GIVEN MATERIAL ->
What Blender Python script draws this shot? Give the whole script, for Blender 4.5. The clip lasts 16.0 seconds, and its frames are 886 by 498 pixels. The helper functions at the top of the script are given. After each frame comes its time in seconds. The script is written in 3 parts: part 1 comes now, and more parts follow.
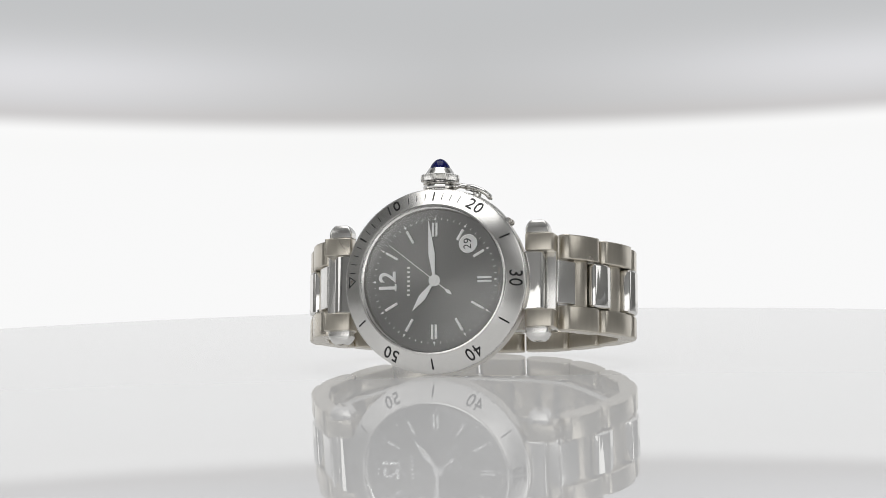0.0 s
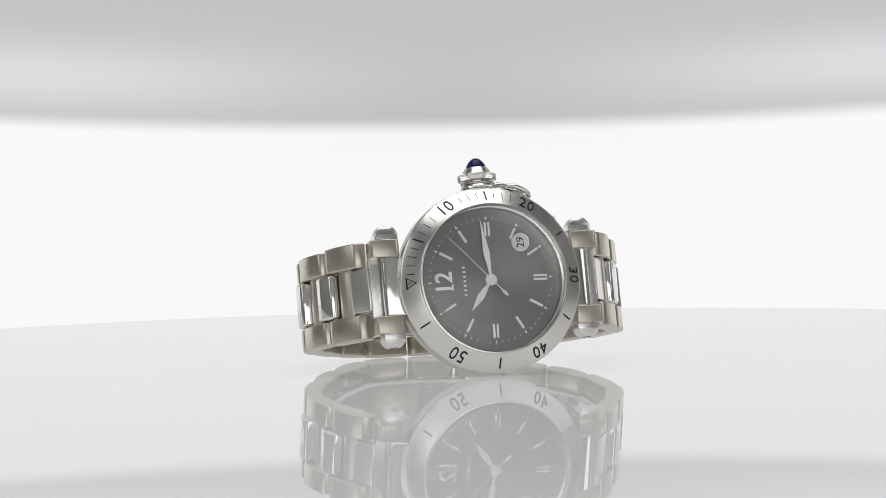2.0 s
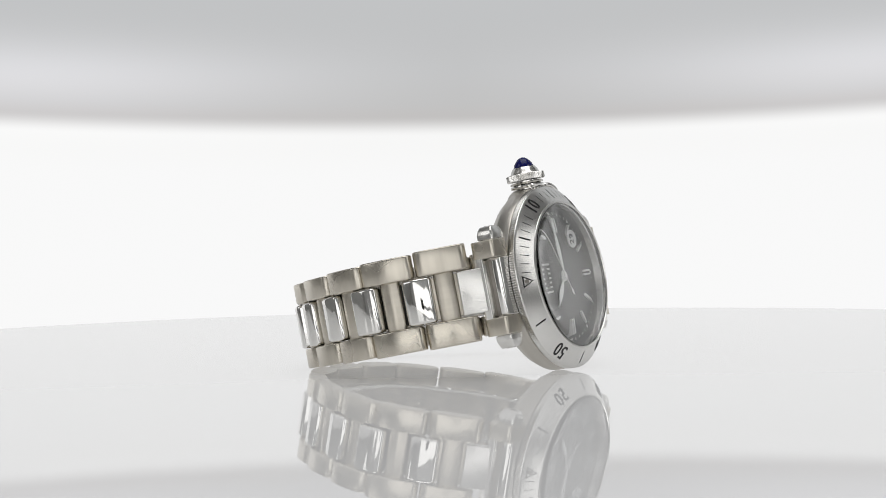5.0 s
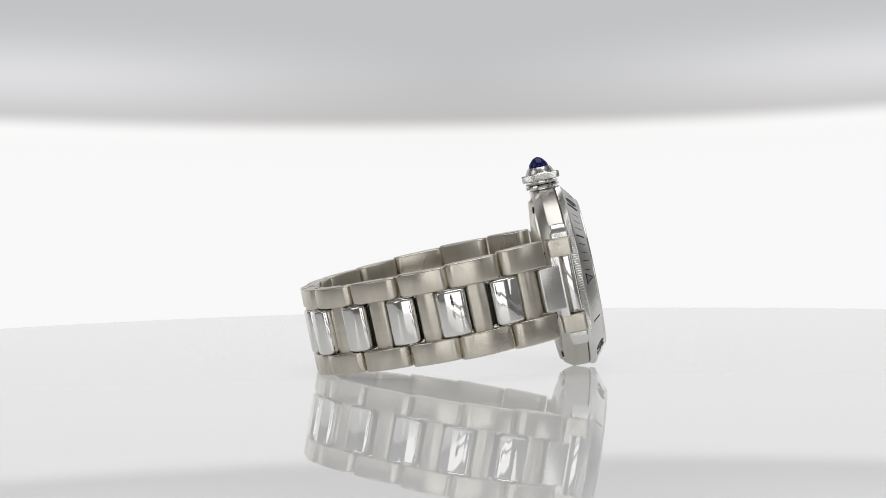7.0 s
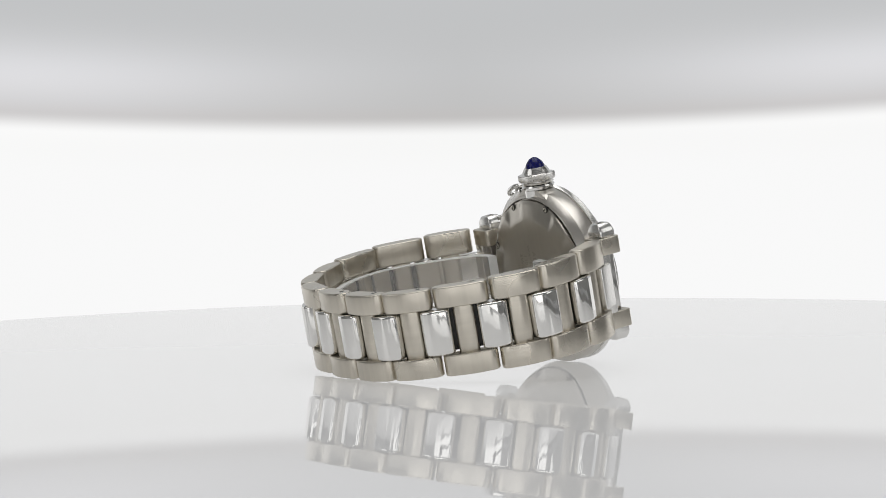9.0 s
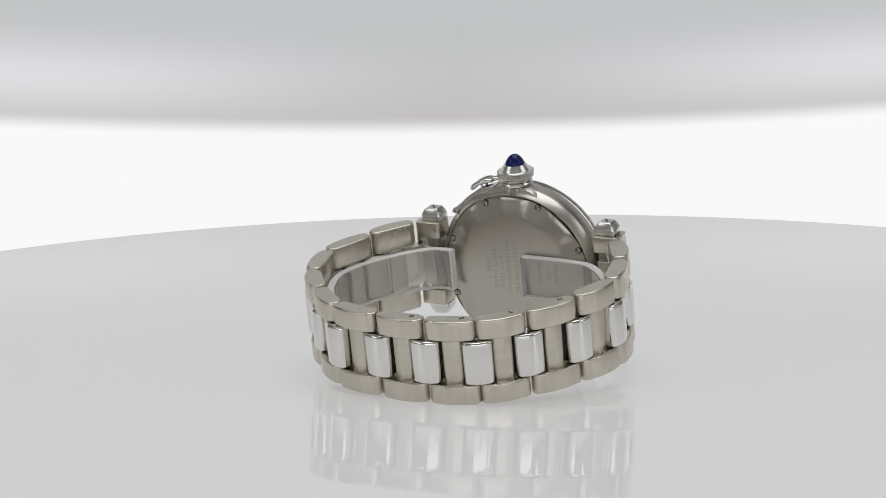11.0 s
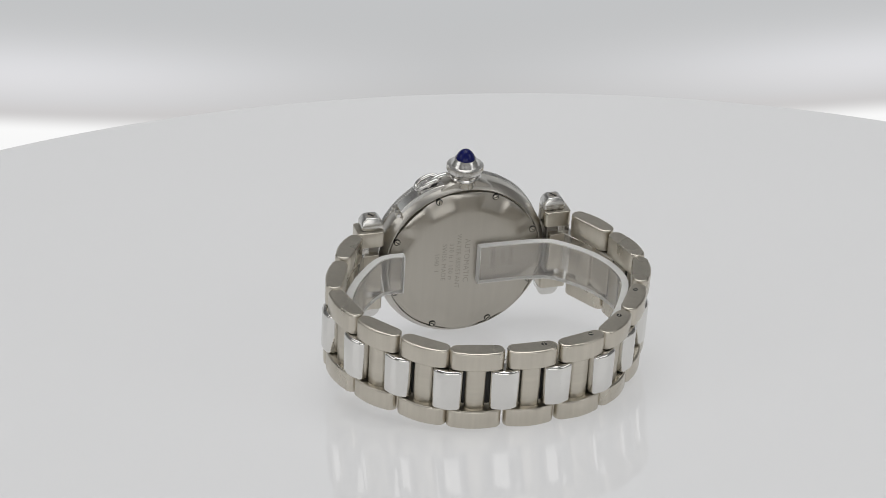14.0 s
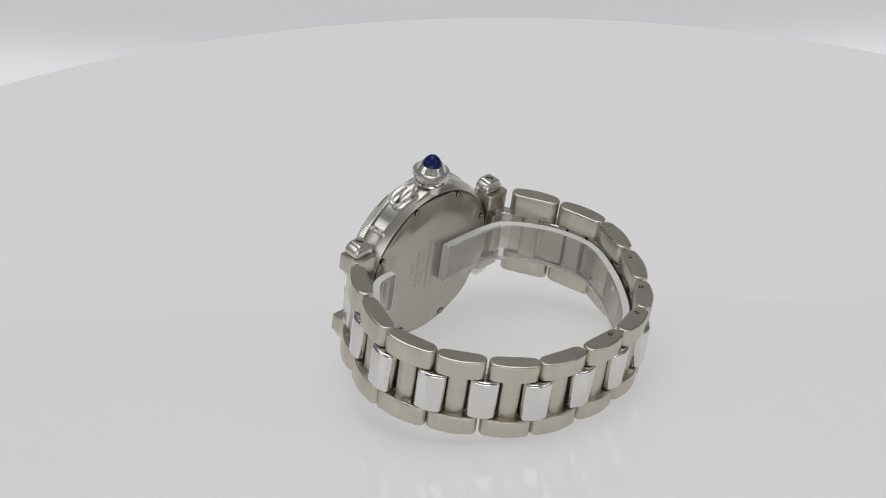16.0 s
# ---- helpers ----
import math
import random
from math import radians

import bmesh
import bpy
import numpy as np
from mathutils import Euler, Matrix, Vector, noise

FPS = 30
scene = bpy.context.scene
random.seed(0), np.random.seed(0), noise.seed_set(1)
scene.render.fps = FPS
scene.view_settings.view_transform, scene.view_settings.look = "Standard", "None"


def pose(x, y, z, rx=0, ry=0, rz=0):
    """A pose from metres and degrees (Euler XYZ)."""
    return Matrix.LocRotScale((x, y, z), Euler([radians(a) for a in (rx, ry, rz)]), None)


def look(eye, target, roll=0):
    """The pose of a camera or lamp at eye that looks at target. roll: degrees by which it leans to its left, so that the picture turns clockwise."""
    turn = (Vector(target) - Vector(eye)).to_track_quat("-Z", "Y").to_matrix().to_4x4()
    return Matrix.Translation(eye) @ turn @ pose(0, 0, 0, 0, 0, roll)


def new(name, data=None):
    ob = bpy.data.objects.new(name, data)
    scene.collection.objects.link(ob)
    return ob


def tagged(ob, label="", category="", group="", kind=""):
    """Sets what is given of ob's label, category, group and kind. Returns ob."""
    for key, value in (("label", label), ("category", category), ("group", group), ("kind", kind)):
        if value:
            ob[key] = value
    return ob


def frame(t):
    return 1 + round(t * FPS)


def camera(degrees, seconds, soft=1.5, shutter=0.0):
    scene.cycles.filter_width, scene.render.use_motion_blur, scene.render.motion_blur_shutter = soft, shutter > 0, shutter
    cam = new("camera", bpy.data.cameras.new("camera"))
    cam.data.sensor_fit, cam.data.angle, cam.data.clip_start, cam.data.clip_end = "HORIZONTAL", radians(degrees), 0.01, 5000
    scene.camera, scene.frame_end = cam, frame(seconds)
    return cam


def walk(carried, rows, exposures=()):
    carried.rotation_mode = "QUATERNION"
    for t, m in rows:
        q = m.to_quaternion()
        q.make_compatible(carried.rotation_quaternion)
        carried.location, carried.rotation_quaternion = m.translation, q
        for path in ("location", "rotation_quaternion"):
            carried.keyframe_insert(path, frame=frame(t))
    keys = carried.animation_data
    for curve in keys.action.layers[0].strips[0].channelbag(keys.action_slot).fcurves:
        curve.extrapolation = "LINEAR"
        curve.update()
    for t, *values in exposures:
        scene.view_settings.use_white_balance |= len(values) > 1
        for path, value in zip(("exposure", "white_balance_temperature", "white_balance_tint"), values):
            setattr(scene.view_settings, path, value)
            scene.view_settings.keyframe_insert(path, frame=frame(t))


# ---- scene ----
SPIN = 15.067          # turntable speed, degrees a second
START = -14.7         # turn of the table at the start
LENS = 20.0


def swing(t):
    """Height angle of the camera's arm over the table, in degrees."""
    keys = ARM
    for (a, va), (b, vb) in zip(keys, keys[1:]):
        if t <= b:
            return va + (vb - va) * (t - a) / (b - a)
    return keys[-1][1]


ARM = [(0, 2.1), (8.0, 2.1), (8.5, 2.12), (9.0, 2.95), (9.5, 4.6), (10.0, 6.42), (10.5, 8.3), (11.0, 10.19), (11.5, 12.05),
       (12.0, 13.8), (12.5, 15.66), (13.0, 17.42), (13.5, 19.08), (14.0, 20.68), (14.5, 22.36), (15.0, 24.06), (15.5, 25.78), (16.0, 27.27)]
PIVOT = Matrix.Translation((0, 0.002988, 0.013914))


def arm(t):
    """The arm's frame: the camera and the backdrop swing together about the pivot."""
    return PIVOT @ pose(0, 0, 0, -swing(t), 0, 0)


cam = camera(LENS, 16.0, soft=0.7)
EYE = pose(-0.00227, -0.53346, 0.01064, 0, 0, 0.431) @ pose(0, 0, 0, 90, 0, 0) @ pose(0, 0, 0, 0, 0, -1.107)
SHEET = EYE @ (pose(-0.00632, -0.53346, 0.00901, 90, 0, 0) @ pose(0, 0, 0, 0, 0, -1.005)).inverted()    # the sheet's hang on the arm
walk(cam, [(t, arm(t) @ EYE) for t, _ in ARM])

# ---------------------------------------------------------------- light
world = bpy.data.worlds.new("studio")
scene.world = world
world.use_nodes = True
world.node_tree.nodes["Background"].inputs[0].default_value = (0.9, 0.93, 1.0, 1)
world.node_tree.nodes["Background"].inputs[1].default_value = 0.02
scene.view_settings.exposure = 0.0


def softbox(name, eye, target, sx, sy, watts, colour=(1, 1, 1)):
    data = bpy.data.lights.new(name, "AREA")
    data.shape, data.size, data.size_y, data.energy, data.color = "RECTANGLE", sx, sy, watts, colour
    ob = new(name, data)
    ob.matrix_world = look(eye, target)
    return ob


softbox("softbox_top", (0, 0.0, 0.80), (0, 0, 0), 0.7, 0.7, 2.75)
softbox("softbox_side", (-0.74, -0.30, 0.40), (0, 0, 0.02), 0.45, 0.6, 0.95)
softbox("softbox_side", (0.74, -0.30, 0.40), (0, 0, 0.02), 0.45, 0.6, 0.95)
# unseen fill lamp, added low behind the camera to brighten the steel
softbox("front_fill", (0, -0.77, 0.06), (0, 0, 0.02), 0.9, 0.36, 1.25)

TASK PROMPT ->
Begin with the line containing "random.seed(0), np.random.seed(0), noise.seed_set(1)", end with the line containing "scene.view_settings.use_white_balance |= len(values)", and transcribe exactly every line in that span, with nothing added.

RESPONSE TO THE TASK ->
random.seed(0), np.random.seed(0), noise.seed_set(1)
scene.render.fps = FPS
scene.view_settings.view_transform, scene.view_settings.look = "Standard", "None"


def pose(x, y, z, rx=0, ry=0, rz=0):
    """A pose from metres and degrees (Euler XYZ)."""
    return Matrix.LocRotScale((x, y, z), Euler([radians(a) for a in (rx, ry, rz)]), None)


def look(eye, target, roll=0):
    """The pose of a camera or lamp at eye that looks at target. roll: degrees by which it leans to its left, so that the picture turns clockwise."""
    turn = (Vector(target) - Vector(eye)).to_track_quat("-Z", "Y").to_matrix().to_4x4()
    return Matrix.Translation(eye) @ turn @ pose(0, 0, 0, 0, 0, roll)


def new(name, data=None):
    ob = bpy.data.objects.new(name, data)
    scene.collection.objects.link(ob)
    return ob


def tagged(ob, label="", category="", group="", kind=""):
    """Sets what is given of ob's label, category, group and kind. Returns ob."""
    for key, value in (("label", label), ("category", category), ("group", group), ("kind", kind)):
        if value:
            ob[key] = value
    return ob


def frame(t):
    return 1 + round(t * FPS)


def camera(degrees, seconds, soft=1.5, shutter=0.0):
    scene.cycles.filter_width, scene.render.use_motion_blur, scene.render.motion_blur_shutter = soft, shutter > 0, shutter
    cam = new("camera", bpy.data.cameras.new("camera"))
    cam.data.sensor_fit, cam.data.angle, cam.data.clip_start, cam.data.clip_end = "HORIZONTAL", radians(degrees), 0.01, 5000
    scene.camera, scene.frame_end = cam, frame(seconds)
    return cam


def walk(carried, rows, exposures=()):
    carried.rotation_mode = "QUATERNION"
    for t, m in rows:
        q = m.to_quaternion()
        q.make_compatible(carried.rotation_quaternion)
        carried.location, carried.rotation_quaternion = m.translation, q
        for path in ("location", "rotation_quaternion"):
            carried.keyframe_insert(path, frame=frame(t))
    keys = carried.animation_data
    for curve in keys.action.layers[0].strips[0].channelbag(keys.action_slot).fcurves:
        curve.extrapolation = "LINEAR"
        curve.update()
    for t, *values in exposures:
        scene.view_settings.use_white_balance |= len(values) > 1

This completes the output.